Results further show that the impact of negative rainfall shock does not fall uniformly on all women. Drought did not affect the BMIs of daughters-in-law of the household head. But wives and daughters were adversely affected, with a 10 percent reduction in rainfall corresponding to a 2.2 and 3.9 percent reduction in BMIs, respectively. If a household held livestock, however, wives of the household head retained BMIs. These findings suggest that wives are vulnerable to drought to the extent that households lack assets that they can use as buffers against income shocks.

By contrast, household assets apparently do not help daughters of household heads retain their BMIs. The authors hypothesize that during drought these women have relatively unchanged energy needs. They may continue to have responsibilities for household activities such as collection of water and fuel. If daughters have a harder time finding these resources during drought or are forced to seek employment outside the household, their energy expenditures might actually increase. At the same time, the position of daughters in the household can be somewhat ambiguous. Women who have returned to the household following failed marriages are sometimes stigmatized. Their relatives may expect them to return to their husbands. In such circumstances, household heads may limit the amount of resources made available to daughters. Unmarried daughters who have had children out of wedlock may face similar constraints within their households.

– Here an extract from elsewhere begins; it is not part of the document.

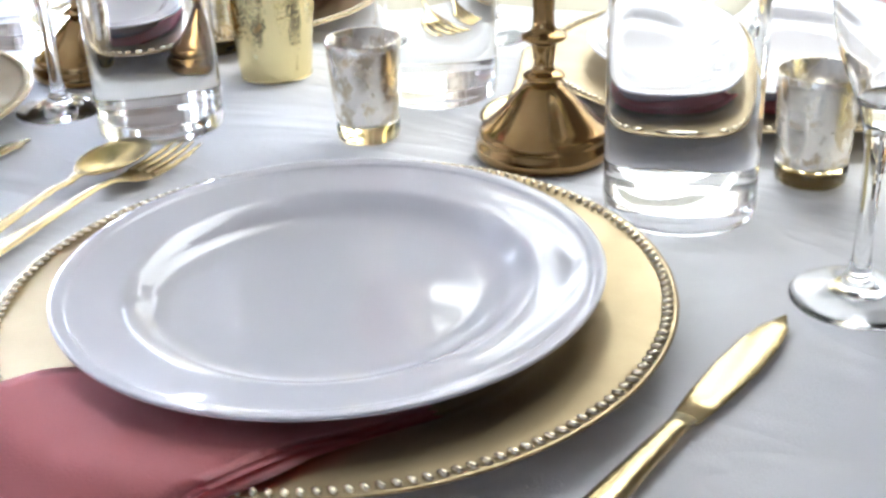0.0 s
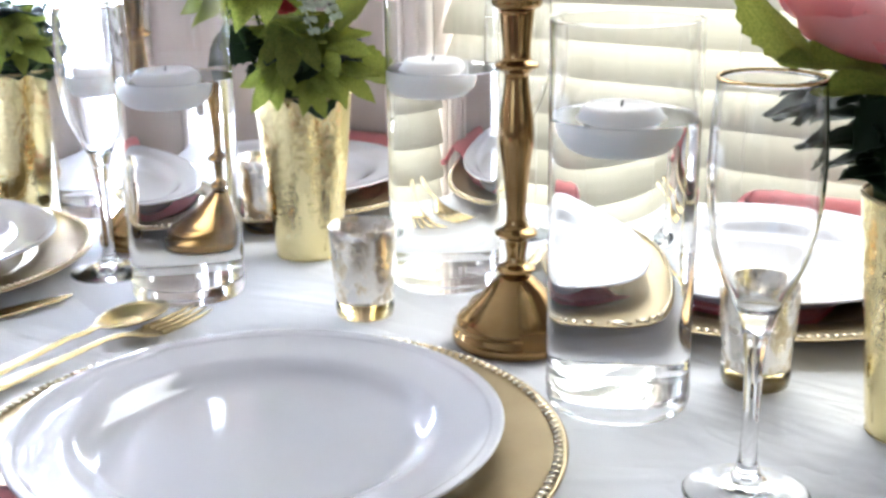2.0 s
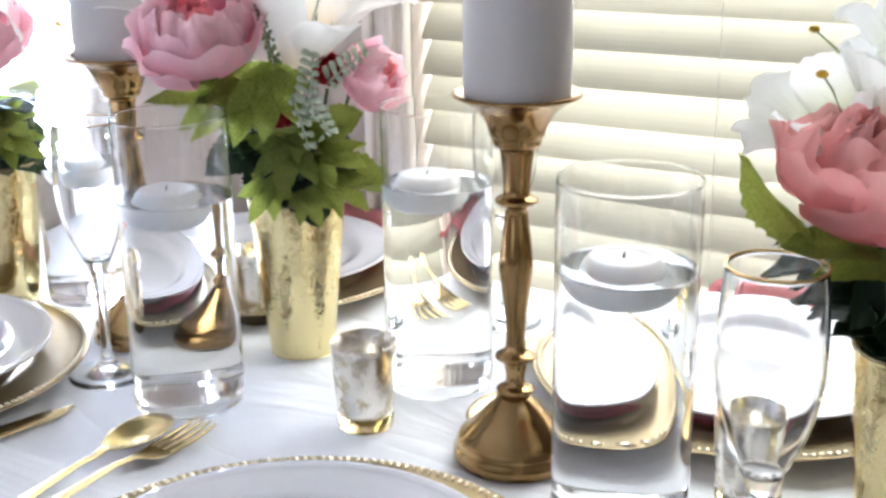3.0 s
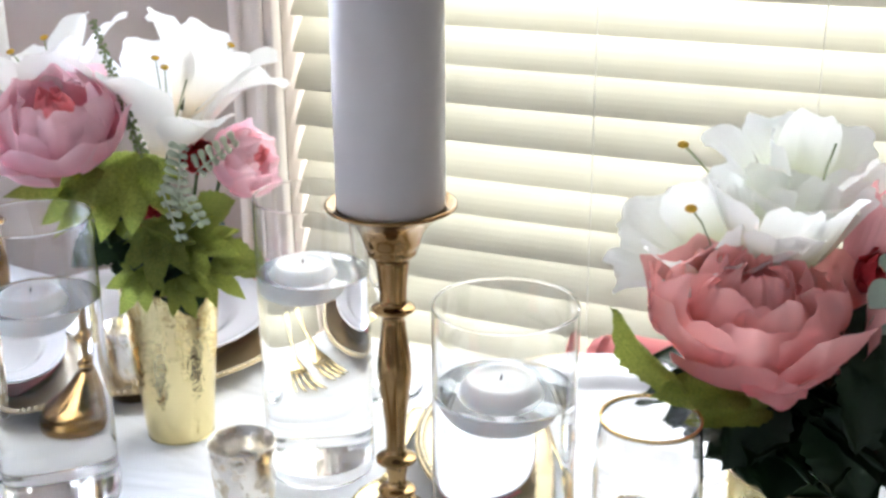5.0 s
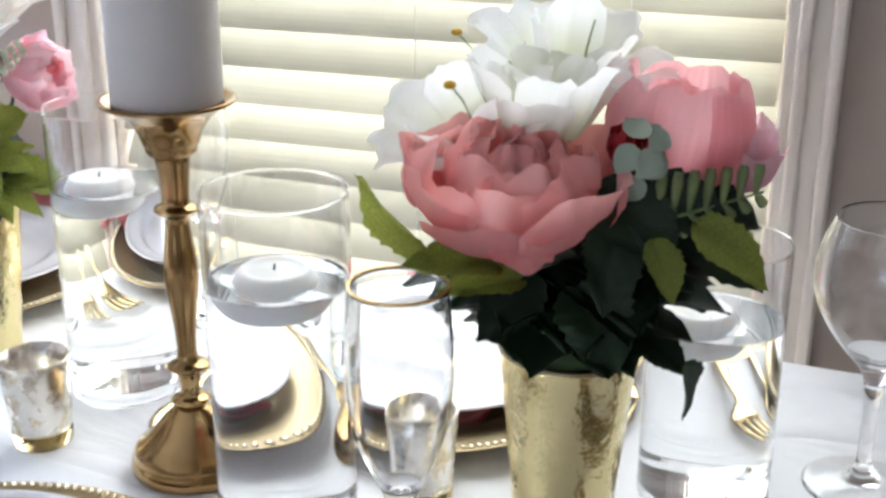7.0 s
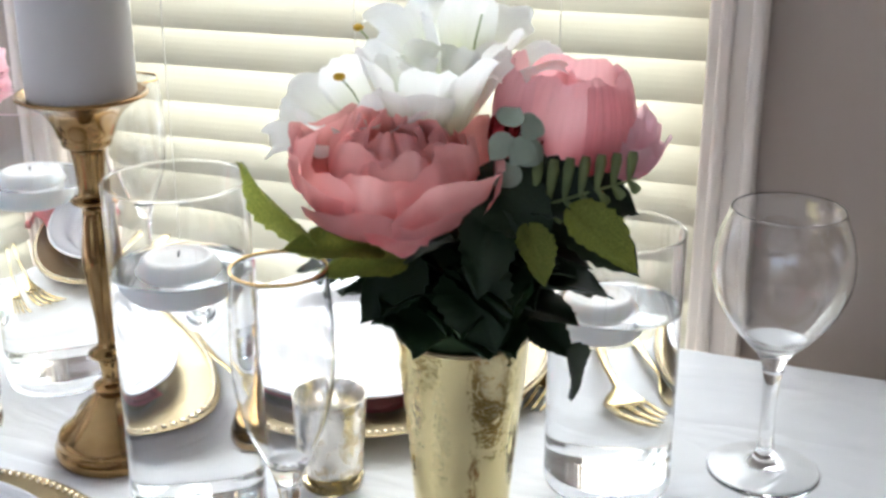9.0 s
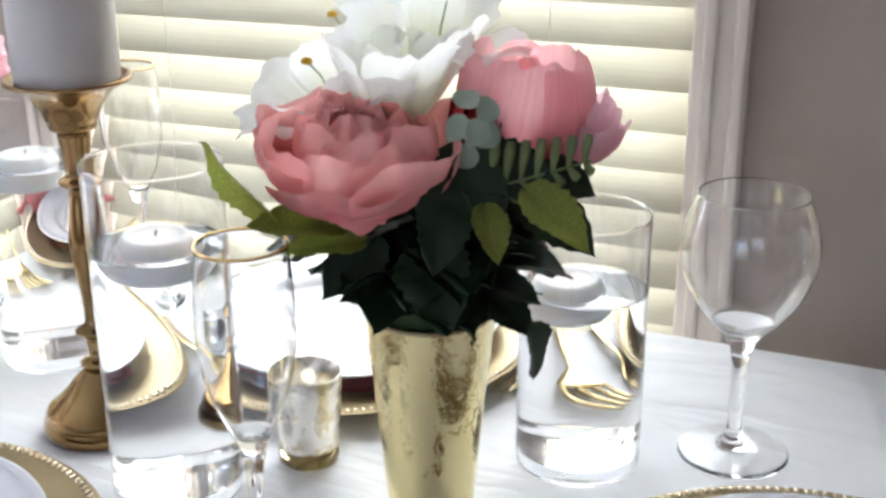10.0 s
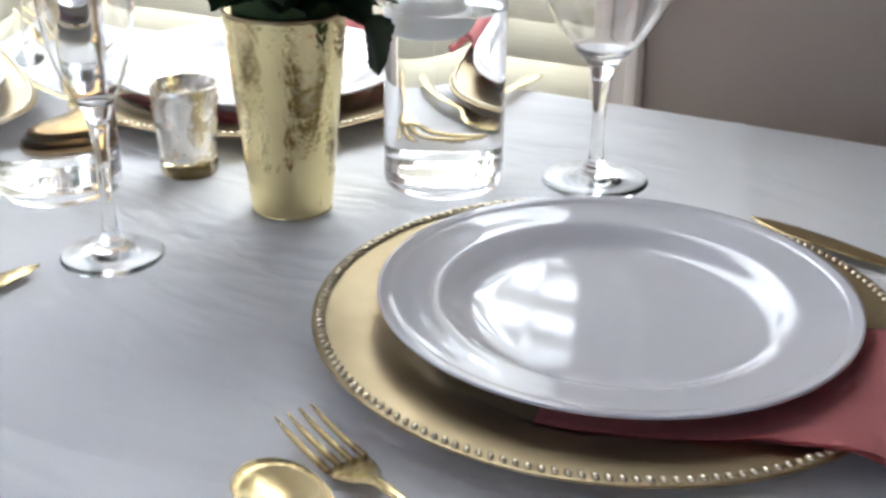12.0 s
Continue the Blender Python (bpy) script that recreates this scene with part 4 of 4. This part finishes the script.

The BMIs of daughters-in-law remain unchanged by drought perhaps because these women have access to resources outside the household. Regulations in the survey area severely limit off-farm work for household heads, but not for their children. Consequently, daughters-in-law may have access to remittance income that offsets the impact of drought.

As can be expected, the drought disproportionately affects poorer households. This is consistent with the argument that livestock holdings built up prior to drought provide a means of smoothing consumption.

These results have focused on ex ante strategies for reducing the effects of drought. What can be said about ex post strategies such as the grain loans offered to drought-stricken households? Findings suggest that the grain loans scheme implemented by the government had no significant impact on adult body mass. However, these results should be regarded with some caution because of measurement difficulties.

Conclusions
Although women, but not men, were adversely affected by the 1994-95 drought, they did not bear the effects equally. Women in poor households and daughters generally bore the brunt of the shock. An ex ante private coping strategy, the accumulation of livestock, protected women who could afford it against the adverse consequences of drought. By contrast, ex post public responses were not effective, though this finding should be treated with caution.